以下の3つの選択肢のうち、あなたはどれを選びますか?
(1)あなたは480ポイント、相手も480ポイントもらう
(2)あなたは540ポイント、相手は280ポイントもらう
(3)あなたは480ポイント、相手は80ポイントもらう

 経済合理的な個人主義者(利己主義者)であれば、躊躇なく(2)を選ぶだろう。相手(見ず知らずの他人)がいくらもらえるかはどうでもよく、自分がもっとも多くのポイントを獲得できる選択が最良なのだ。

 だが実際には、こうしたホモ・エコノミクスは5人に1人程度(約20%)と多数派ではない。

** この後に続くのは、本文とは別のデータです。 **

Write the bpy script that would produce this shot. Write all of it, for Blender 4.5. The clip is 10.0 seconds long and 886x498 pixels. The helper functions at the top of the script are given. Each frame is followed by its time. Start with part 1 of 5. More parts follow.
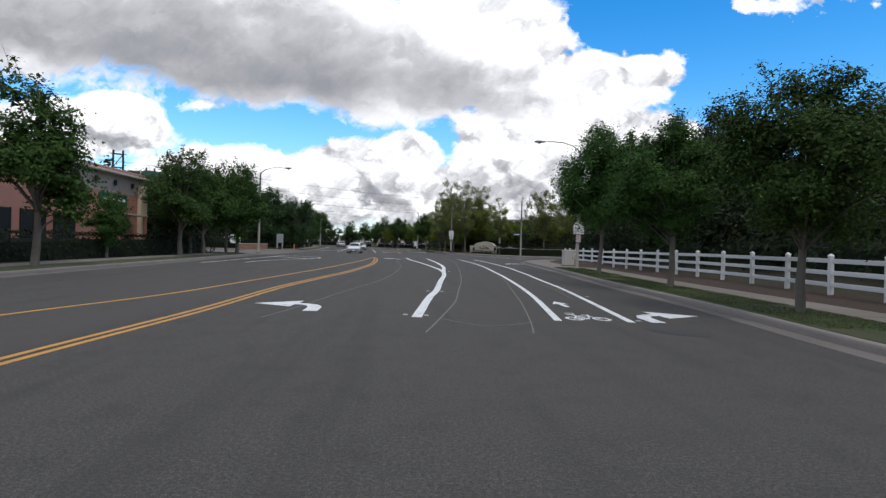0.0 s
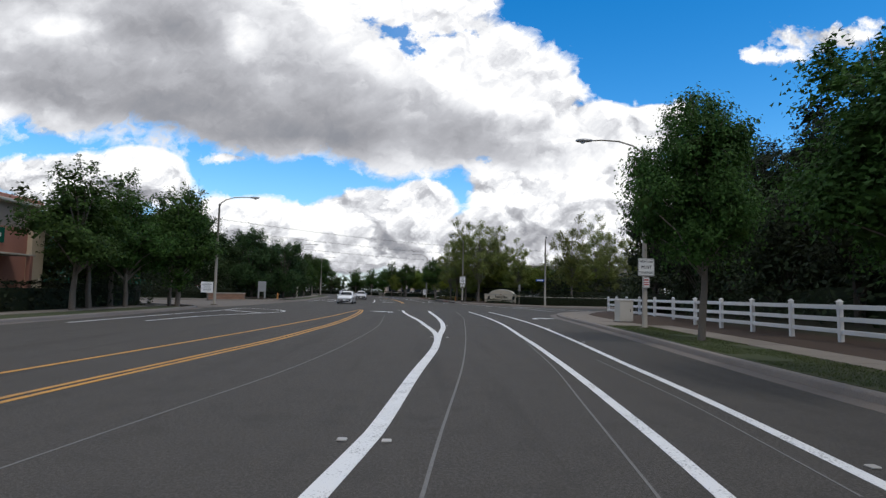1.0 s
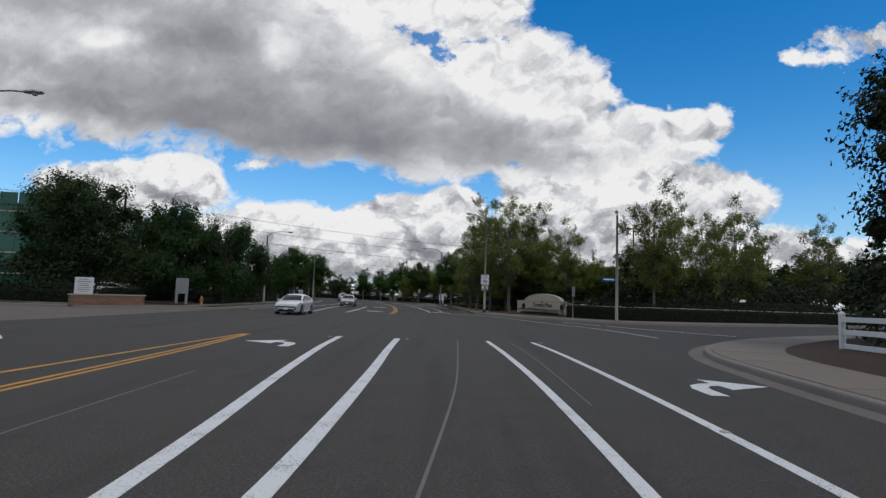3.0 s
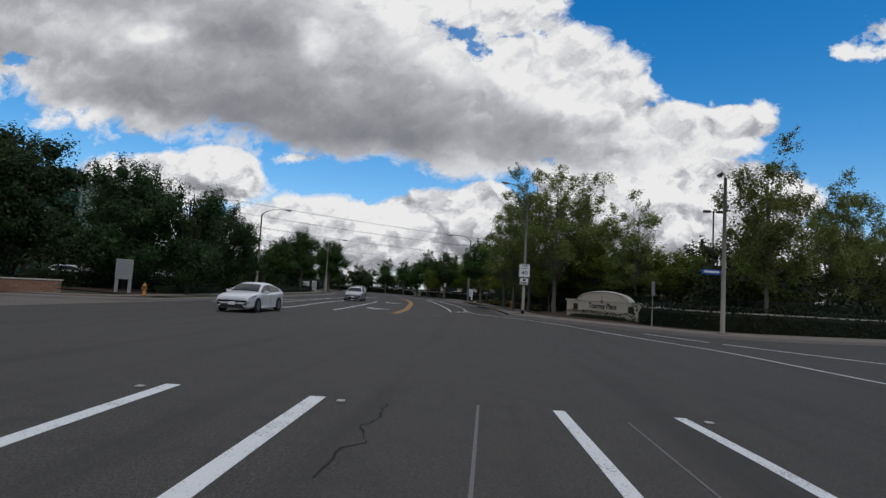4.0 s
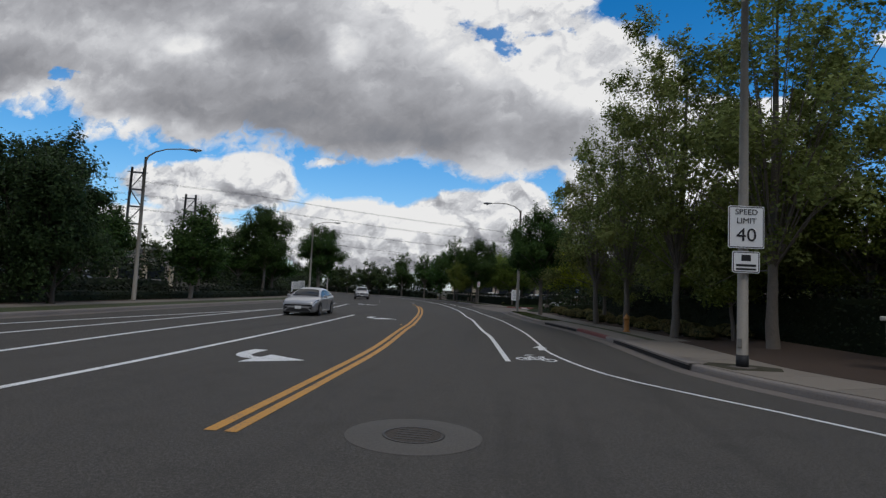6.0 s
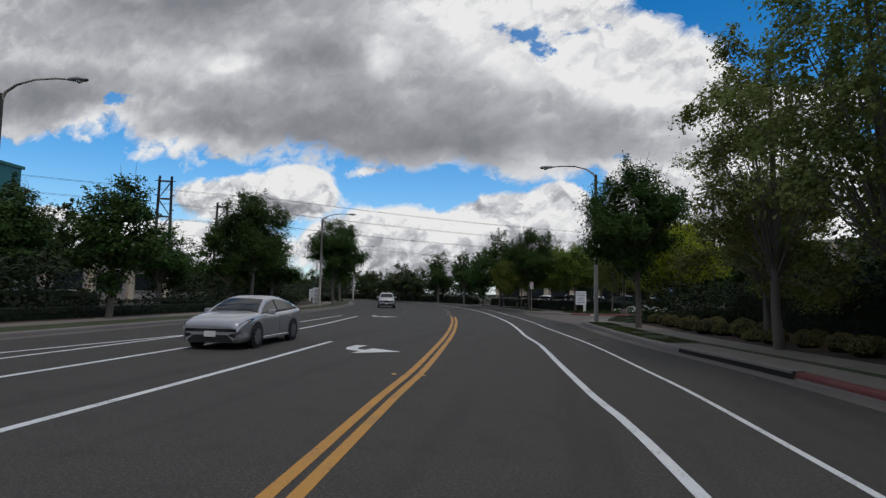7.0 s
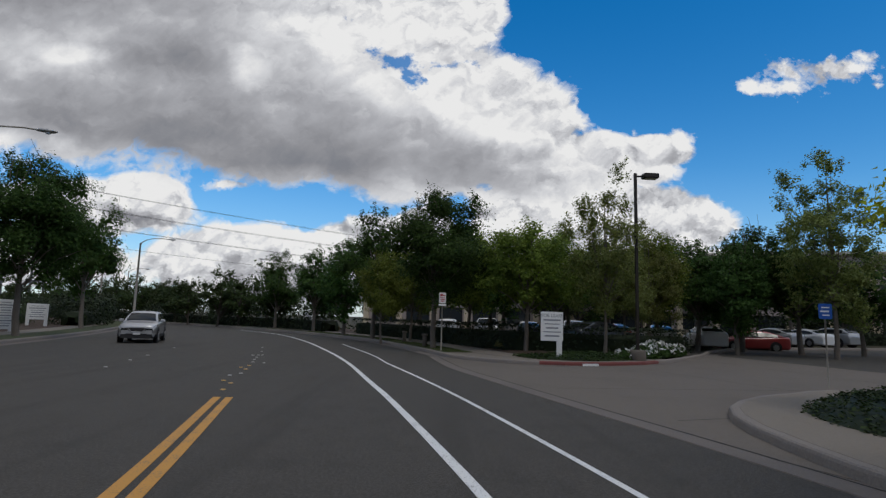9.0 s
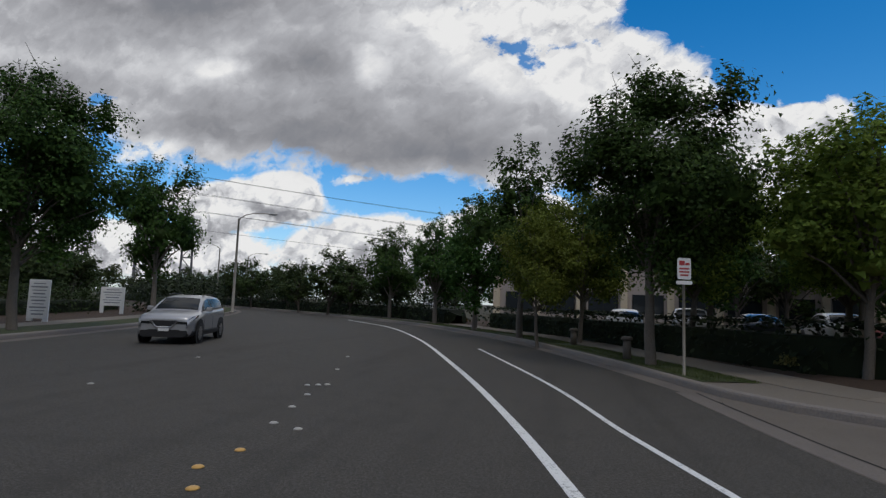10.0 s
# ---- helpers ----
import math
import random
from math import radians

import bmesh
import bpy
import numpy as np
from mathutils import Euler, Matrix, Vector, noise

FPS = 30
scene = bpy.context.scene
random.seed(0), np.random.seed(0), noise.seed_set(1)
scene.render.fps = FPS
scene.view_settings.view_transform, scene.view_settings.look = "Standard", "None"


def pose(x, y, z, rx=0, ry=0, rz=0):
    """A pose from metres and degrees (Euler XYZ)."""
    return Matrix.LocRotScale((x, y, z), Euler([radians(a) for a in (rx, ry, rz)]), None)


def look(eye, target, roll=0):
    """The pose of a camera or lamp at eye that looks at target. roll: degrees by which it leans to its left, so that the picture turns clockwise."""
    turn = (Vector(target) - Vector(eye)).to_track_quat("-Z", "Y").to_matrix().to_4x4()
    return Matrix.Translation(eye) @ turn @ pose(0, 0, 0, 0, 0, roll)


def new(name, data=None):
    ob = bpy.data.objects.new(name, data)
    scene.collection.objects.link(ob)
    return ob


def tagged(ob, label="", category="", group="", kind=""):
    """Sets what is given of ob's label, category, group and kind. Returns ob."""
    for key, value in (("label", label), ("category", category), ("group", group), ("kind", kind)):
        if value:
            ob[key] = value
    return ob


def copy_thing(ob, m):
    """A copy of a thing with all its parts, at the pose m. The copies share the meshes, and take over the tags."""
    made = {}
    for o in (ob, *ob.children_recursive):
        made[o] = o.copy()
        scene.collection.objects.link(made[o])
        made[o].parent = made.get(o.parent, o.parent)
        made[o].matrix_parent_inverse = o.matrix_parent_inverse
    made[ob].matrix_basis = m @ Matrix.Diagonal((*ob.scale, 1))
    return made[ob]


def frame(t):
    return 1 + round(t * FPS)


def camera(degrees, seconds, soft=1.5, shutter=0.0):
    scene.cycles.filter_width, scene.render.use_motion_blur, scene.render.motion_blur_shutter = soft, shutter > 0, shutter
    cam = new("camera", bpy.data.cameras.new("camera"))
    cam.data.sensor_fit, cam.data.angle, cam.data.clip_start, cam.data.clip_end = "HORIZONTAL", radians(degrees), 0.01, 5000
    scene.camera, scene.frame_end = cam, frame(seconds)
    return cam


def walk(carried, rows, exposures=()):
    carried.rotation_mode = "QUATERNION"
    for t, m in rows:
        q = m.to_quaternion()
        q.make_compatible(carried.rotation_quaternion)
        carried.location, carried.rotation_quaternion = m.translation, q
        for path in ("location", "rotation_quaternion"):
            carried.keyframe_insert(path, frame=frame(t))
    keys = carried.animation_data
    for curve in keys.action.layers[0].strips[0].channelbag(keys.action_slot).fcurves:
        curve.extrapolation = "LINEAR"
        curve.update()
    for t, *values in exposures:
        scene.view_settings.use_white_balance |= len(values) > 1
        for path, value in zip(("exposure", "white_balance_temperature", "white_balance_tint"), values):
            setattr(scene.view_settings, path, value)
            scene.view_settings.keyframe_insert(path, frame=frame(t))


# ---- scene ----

もっとも多いのは、自分も相手も同じだけもらえる(1)を選択するホモ・レシプロカスで3人のうち2人(約66%)だった。

 ホモ・エコノミクスであれ、ホモ・レシプロカスであれ、(3)の選択は意味がわからないだろう。自分の取り分が同じであれば、相手がいくらもうおうと(少なくとも自分と同じであれば)どうでもいいからだ。

 だが、自分は損をしないのに全体としての取り分が少なくなる、この不合理な選択をする者が7%(およそ15人に1人)ほどいるらしい。なぜなら、相手が損をすればするほど、自分が有利になるからだ。これがホモ・リヴァリスだ。